Warehouse Labor Cost Analysis Prompt
Prompt
You are an operations analyst reviewing warehouse labor costs. Labor data: [PASTE: Function | Headcount | Regular hours | Overtime hours | Total cost | Cost per unit processed | Prior period cost per unit | Volume processed] Analyze: 1) Cost per unit trend — improving or deteriorating? Productivity or rate driven? 2) Overtime dependency — is overtime structural (chronically understaffed) or reactive (volume spikes)? 3) Cost vs. budget — labor cost vs. plan; volume-adjusted variance 4) Function efficiency — which functions have the highest cost per unit? Where is the most improvement opportunity? 5) Automation ROI — at current labor cost per unit, would automation investment have an acceptable payback? Output: Warehouse labor cost analysis. Cost per unit trend. Overtime analysis.

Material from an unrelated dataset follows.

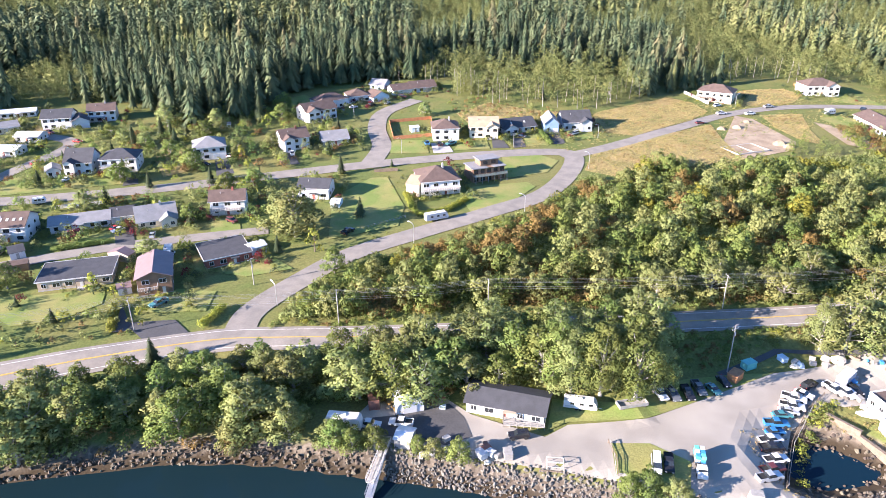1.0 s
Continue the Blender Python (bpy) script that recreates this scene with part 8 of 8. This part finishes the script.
p = scatter([(93.1, 88.3), (103.7, 101.2), (116.4, 110.1), (120.4, 107.9), (112.5, 104.3), (104.3, 97.7), (95.8, 88.2)], 1.8, 62)
for k, (mat, what) in enumerate(((LIME, "yellow-green brush"), (GREEN_LEAF, "green brush"))):
    crowd("pool_brush", p[k::2], r8.uniform(1.0, 2.2, len(p[k::2])), SCRUB, mat, what + " on the bank of the tidal pool", 78, "brush")

# brush above the highway and small trees between the houses
p = scatter([(-116.6, 155.0), (-82.2, 162.2), (-46.9, 162.9), (-22.5, 165.3), (-24.7, 171.1), (-61.1, 170.2), (-92.6, 169.5), (-123.5, 167.5)], 2.3, 63)
p = p[(road_gap(p) > 6) & (r8.random(len(p)) < 0.85)]
which = r8.choice(4, len(p), p=(0.45, 0.2, 0.2, 0.15))
for k, (mat, what) in enumerate(((GREEN_LEAF, "green brush"), (OCHRE, "russet brush"), (ALDER, "pale green brush"), (LIME, "yellow-green brush"))):
    crowd("bank_brush", p[which == k], r8.uniform(1.2, 3.4, int((which == k).sum())), SHRUB, mat, what + " on the bank above the highway", 79, "brush")
q = np.concatenate([gardens[2::5], gardens[4::5]])
q = q[road_gap(q) > 8]
for k, (mat, what) in enumerate(((GREEN_LEAF, "leafy green"), (ALDER, "pale green"), (FOREST_LEAF, "olive-green"))):
    crowd("garden_trees", q[k::3], r8.uniform(4, 9.5, len(q[k::3])), ROUND_MID, mat, what + " small trees between the village houses", 80, "trees")

# tawny grass over the dry slopes beside the hill road
q = np.concatenate([scatter(ring, 1.15, 66) for ring in DRY_FIELDS])
q = q[road_gap(q) > 4.6]
tone = patchy(q, 9, 20) + 0.35 * r8.normal(size=len(q))
for pick, mat, what in ((tone < 0.42, DRY_TUFT, "long tawny dry grass"), (tone >= 0.42, OCHRE, "russet weeds")):
    crowd("grass_tufts", q[pick], r8.uniform(0.35, 0.95, int(pick.sum())), TUFT, mat, what + " on the open field", 82, "grass")
p = scatter([(100, 290), (130, 262), (240, 285), (330, 280), (340, 330), (230, 345), (120, 320)], 1.7, 65)
tone = patchy(p, 11, 19) + 0.5 * r8.normal(size=len(p)) * 0.6
p, tone = p[road_gap(p) > 5.0], tone[road_gap(p) > 5.0]
for pick, mat, what in ((tone < -0.1, DRY_TUFT, "tawny dry grass"), ((tone > 0.45), ALDER, "pale weeds")):
    crowd("grass_tufts", p[pick], r8.uniform(0.4, 1.0, int(pick.sum())), TUFT, mat, what + " on the slope beside the hill road", 81, "grass")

Automation ROI estimate if applicable.
Why it works
Cost per unit processed is the right productivity metric for warehouse labour because it combines both efficiency (units per hour) and rate (cost per hour) into a single number that connects operational performance to financial results. Separating productivity-driven variance from rate-driven variance identifies whether the issue is how fast work is being done or how much workers are being paid, which require completely different interventions. The overtime efficiency loss quantification reveals a cost that is often hidden in aggregate reporting.
Watch out for
Labour cost analysis that focuses only on reducing cost per unit can create pressure that leads to safety shortcuts or excessive overtime that increases injury rates and long-term cost. Ensure the analysis includes quality metrics (error rates, damage rates) alongside productivity to confirm that labour efficiency improvements aren't being achieved by cutting corners on accuracy.